Scene script records

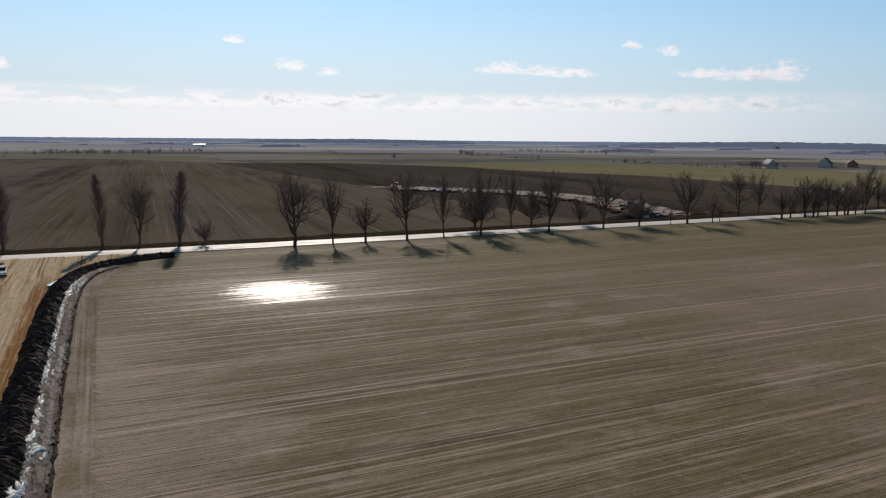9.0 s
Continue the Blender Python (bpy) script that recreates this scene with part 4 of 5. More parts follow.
def crown(rng, h, fork, top, mid, rx, rz, leaders, r0, rl, thick, thin, sides=4, bold=1.0, ends=3):
    """A bare tree by its outline: leaders bend from the stem up to the shell of an egg-shaped crown, with side limbs and fine twigs. All but the radii r0 and rl are shares of the height."""
    up = Vector((0, 0, 1))
    stem = limb(rng, Vector((0, 0, -0.2)), up, h * top, r0, max(0.03, r0 * (0.95 - top)), 10, 0.05, 0.05, thick)
    for k in range(leaders):
        t = rng.uniform(fork, min(top * 0.92, 0.72))
        p, d, r = stem[min(10, int(t / top * 10))]
        a = k * 2.4 + rng.uniform(-0.5, 0.5)
        z = rng.uniform(max(t + 0.10, mid - rz * 0.6), mid + rz) * rng.uniform(0.92, 1.0)
        reach = rx * math.sqrt(max(0.04, 1 - ((z - mid) / rz) ** 2)) * rng.choice([rng.uniform(0.15, 0.8), rng.uniform(0.75, 1.2)])
        q = Vector((math.cos(a) * reach * h, math.sin(a) * reach * h, z * h))
        out = Vector((math.cos(a), math.sin(a), 0))
        c1 = p + (out * 0.45 + up * 0.55) * (q - p).length * 0.4
        c2 = q - (up * 0.9 + out * 0.25) * (q - p).length * 0.35
        pts, n, w = [p], 7, min(rl, r * 0.7)
        for i in range(1, n + 1):
            u = i / n
            x = p * (1 - u) ** 3 + c1 * 3 * u * (1 - u) ** 2 + c2 * 3 * u * u * (1 - u) + q * u ** 3
            x = x + Vector((rng.uniform(-1, 1), rng.uniform(-1, 1), rng.uniform(-0.5, 0.5))) * 0.012 * h
            thick.append((pts[-1].copy(), x.copy(), w * (1.05 - (i - 1) / n) + 0.012, w * (1.05 - u) + 0.012))
            pts.append(x)
        for i in range(2, n + 1):
            e = (pts[i] - pts[i - 1]).normalized()
            for _ in range(sides):
                side = limb(rng, pts[i], aside(rng, (e + up * 0.4).normalized(), rng.uniform(20, 65)), h * rng.uniform(0.05, 0.12), 0.020 * bold, 0.010 * bold, 3, 0.14, 0.10, thin)
                for x, f, _ in side[1:]:
                    for _ in range(ends):
                        limb(rng, x, aside(rng, f, rng.uniform(15, 60)), h * rng.uniform(0.03, 0.08), 0.0115 * bold, 0.005 * bold, 1, 0.16, 0.10, thin)


def tree(name, kind, seed, label, category, twig_mat):
    """A bare tree one metre high for each metre of the scale 1: build at true size, then copy with a scale."""
    rng = random.Random(seed)
    thick, thin = [], []
    up = Vector((0, 0, 1))
    if kind == "poplar":
        h = 15.0
        stem = limb(rng, Vector((0, 0, -0.2)), up, h, 0.30, 0.03, 14, 0.03, 0.05, thick)
        for k in range(210):
            t = rng.uniform(0.12, 0.97)
            p, d, r = stem[min(13, int(t * 14))]
            p = p.lerp(stem[min(14, int(t * 14) + 1)][0], rng.random())
            reach = h * 0.34 * (min(1.0, 0.35 + 1.8 * t) if t < 0.38 else (1.04 - t) / 0.66) * rng.uniform(0.5, 1.0)
            pts = limb(rng, p, aside(rng, up, rng.uniform(18, 44)), reach, 0.05, 0.016, 4, 0.09, 0.15, thin)
            for q, e, _ in pts[1:]:
                for _ in range(3):
                    limb(rng, q, aside(rng, e, rng.uniform(15, 50)), rng.uniform(0.4, 1.1), 0.020, 0.010, 2, 0.15, 0.12, thin)
    elif kind == "tall":
        crown(rng, 14.5, 0.22, 0.84, 0.62, 0.27, 0.39, rng.randint(19, 23), 0.27, 0.12, thick, thin, 3, 1.4, 2)
    elif kind == "broken":
        crown(rng, 10.0, 0.28, 0.62, 0.60, 0.32, 0.38, 12, 0.30, 0.14, thick, thin)
    elif kind == "round":
        crown(rng, 8.0, 0.20, 0.45, 0.60, 0.44, 0.40, rng.randint(24, 28), 0.20, 0.055, thick, thin, 3, 1.6)
    elif kind == "far":
        crown(rng, 8.0, 0.20, 0.45, 0.60, 0.42, 0.42, 20, 0.18, 0.035, thick, thin, 2, 2.1, 1)
    else:
        crown(rng, 9.5, 0.24, 0.50, 0.62, 0.27, 0.42, 20, 0.22, 0.06, thick, thin, 2, 2.1, 1)
    h = max(q.z for _, q, _, _ in thick + thin)
    t = thing(name, 0, 0, label, category)
    part("trunk", tubes(thick, 6), BARK, t, smooth=True)
    part("crown", tubes(thin, 3), twig_mat, t, "fine bare twigs")
    return t, h


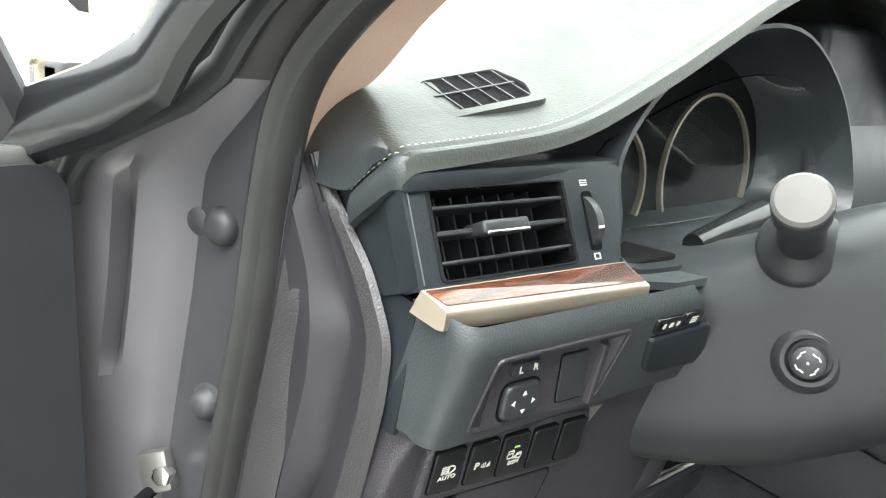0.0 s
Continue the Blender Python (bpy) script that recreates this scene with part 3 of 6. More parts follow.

#### [Task description]
Leave out every picture and copy the rest of the records exactly.

#### [Solution for this exercise]
9.0 s
Continue the Blender Python (bpy) script that recreates this scene with part 4 of 5. More parts follow.
def crown(rng, h, fork, top, mid, rx, rz, leaders, r0, rl, thick, thin, sides=4, bold=1.0, ends=3):
    """A bare tree by its outline: leaders bend from the stem up to the shell of an egg-shaped crown, with side limbs and fine twigs. All but the radii r0 and rl are shares of the height."""
    up = Vector((0, 0, 1))
    stem = limb(rng, Vector((0, 0, -0.2)), up, h * top, r0, max(0.03, r0 * (0.95 - top)), 10, 0.05, 0.05, thick)
    for k in range(leaders):
        t = rng.uniform(fork, min(top * 0.92, 0.72))
        p, d, r = stem[min(10, int(t / top * 10))]
        a = k * 2.4 + rng.uniform(-0.5, 0.5)
        z = rng.uniform(max(t + 0.10, mid - rz * 0.6), mid + rz) * rng.uniform(0.92, 1.0)
        reach = rx * math.sqrt(max(0.04, 1 - ((z - mid) / rz) ** 2)) * rng.choice([rng.uniform(0.15, 0.8), rng.uniform(0.75, 1.2)])
        q = Vector((math.cos(a) * reach * h, math.sin(a) * reach * h, z * h))
        out = Vector((math.cos(a), math.sin(a), 0))
        c1 = p + (out * 0.45 + up * 0.55) * (q - p).length * 0.4
        c2 = q - (up * 0.9 + out * 0.25) * (q - p).length * 0.35
        pts, n, w = [p], 7, min(rl, r * 0.7)
        for i in range(1, n + 1):
            u = i / n
            x = p * (1 - u) ** 3 + c1 * 3 * u * (1 - u) ** 2 + c2 * 3 * u * u * (1 - u) + q * u ** 3
            x = x + Vector((rng.uniform(-1, 1), rng.uniform(-1, 1), rng.uniform(-0.5, 0.5))) * 0.012 * h
            thick.append((pts[-1].copy(), x.copy(), w * (1.05 - (i - 1) / n) + 0.012, w * (1.05 - u) + 0.012))
            pts.append(x)
        for i in range(2, n + 1):
            e = (pts[i] - pts[i - 1]).normalized()
            for _ in range(sides):
                side = limb(rng, pts[i], aside(rng, (e + up * 0.4).normalized(), rng.uniform(20, 65)), h * rng.uniform(0.05, 0.12), 0.020 * bold, 0.010 * bold, 3, 0.14, 0.10, thin)
                for x, f, _ in side[1:]:
                    for _ in range(ends):
                        limb(rng, x, aside(rng, f, rng.uniform(15, 60)), h * rng.uniform(0.03, 0.08), 0.0115 * bold, 0.005 * bold, 1, 0.16, 0.10, thin)


def tree(name, kind, seed, label, category, twig_mat):
    """A bare tree one metre high for each metre of the scale 1: build at true size, then copy with a scale."""
    rng = random.Random(seed)
    thick, thin = [], []
    up = Vector((0, 0, 1))
    if kind == "poplar":
        h = 15.0
        stem = limb(rng, Vector((0, 0, -0.2)), up, h, 0.30, 0.03, 14, 0.03, 0.05, thick)
        for k in range(210):
            t = rng.uniform(0.12, 0.97)
            p, d, r = stem[min(13, int(t * 14))]
            p = p.lerp(stem[min(14, int(t * 14) + 1)][0], rng.random())
            reach = h * 0.34 * (min(1.0, 0.35 + 1.8 * t) if t < 0.38 else (1.04 - t) / 0.66) * rng.uniform(0.5, 1.0)
            pts = limb(rng, p, aside(rng, up, rng.uniform(18, 44)), reach, 0.05, 0.016, 4, 0.09, 0.15, thin)
            for q, e, _ in pts[1:]:
                for _ in range(3):
                    limb(rng, q, aside(rng, e, rng.uniform(15, 50)), rng.uniform(0.4, 1.1), 0.020, 0.010, 2, 0.15, 0.12, thin)
    elif kind == "tall":
        crown(rng, 14.5, 0.22, 0.84, 0.62, 0.27, 0.39, rng.randint(19, 23), 0.27, 0.12, thick, thin, 3, 1.4, 2)
    elif kind == "broken":
        crown(rng, 10.0, 0.28, 0.62, 0.60, 0.32, 0.38, 12, 0.30, 0.14, thick, thin)
    elif kind == "round":
        crown(rng, 8.0, 0.20, 0.45, 0.60, 0.44, 0.40, rng.randint(24, 28), 0.20, 0.055, thick, thin, 3, 1.6)
    elif kind == "far":
        crown(rng, 8.0, 0.20, 0.45, 0.60, 0.42, 0.42, 20, 0.18, 0.035, thick, thin, 2, 2.1, 1)
    else:
        crown(rng, 9.5, 0.24, 0.50, 0.62, 0.27, 0.42, 20, 0.22, 0.06, thick, thin, 2, 2.1, 1)
    h = max(q.z for _, q, _, _ in thick + thin)
    t = thing(name, 0, 0, label, category)
    part("trunk", tubes(thick, 6), BARK, t, smooth=True)
    part("crown", tubes(thin, 3), twig_mat, t, "fine bare twigs")
    return t, h


0.0 s
Continue the Blender Python (bpy) script that recreates this scene with part 3 of 6. More parts follow.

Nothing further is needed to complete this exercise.